We have often heard recently the assertion that it is easier, quicker, or cheaper to sack a worker in Britain than elsewhere.
The government takes this question very seriously. As part of the review of collective redundancy arrangements which we are currently carrying out, we shall gather information on how redundancy and restructuring situations are handled in other countries.
In conclusion this Government believes that genuine partnership and co-operation in the workplace cannot be brought about by imposing minimum standards.
Where there is a strong divergence of views about any proposal (as I believe there is about the proposed directive on national information and consultation!) that is likely to make genuine partnership that much more difficult to bring about.
I would like to thank you once again for inviting me to come along today. It is a pleasure to meet with people that are helping to fulfil the potential in partnership. Many of you have taken the first steps and I ask you to continue the good work.

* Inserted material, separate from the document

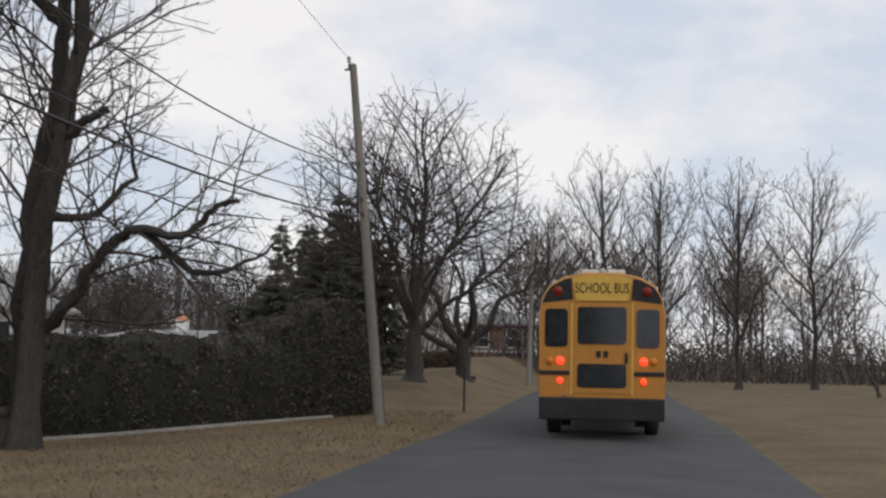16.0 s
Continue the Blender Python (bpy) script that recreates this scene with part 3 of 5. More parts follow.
def resample(line, rad, k):
    p = np.array([tuple(v) for v in line])
    d = np.concatenate([[0], np.cumsum(np.linalg.norm(np.diff(p, axis=0), axis=1))])
    t = np.linspace(0, d[-1], k)
    return np.stack([np.interp(t, d, p[:, i]) for i in range(3)], 1), np.interp(t, d, rad)


def smooth_limb(pts, rng, shake=0.035):
    """Points along a limb, curved through those given."""
    p = [Vector(a) for a in pts]
    fine = []
    for i in range(len(p) - 1):
        a, b, c, d = p[max(0, i - 1)], p[i], p[i + 1], p[min(len(p) - 1, i + 2)]
        for k in range(5):
            t = k / 5
            fine.append(0.5 * ((2 * b) + (c - a) * t + (2 * a - 5 * b + 4 * c - d) * t * t + (3 * b - a - 3 * c + d) * t ** 3))
    fine.append(p[-1])
    for i in range(1, len(fine) - 1):
        fine[i] += Vector((rng.gauss(0, shake), rng.gauss(0, shake), rng.gauss(0, shake * 0.6)))
    return fine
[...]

You will know that partnership is not easy to implement. It is the most difficult option for management and union officials. And it has to be sustained - not just forged in the heat of a competitive threat and discarded when things improve. But there is help - our Fund, the TUC's excellent Partnership Institute and the CIPD itself are just 3 examples. And Partnership is a sure investment, use it properly and you will benefit.
I will be glad to take any questions you might have.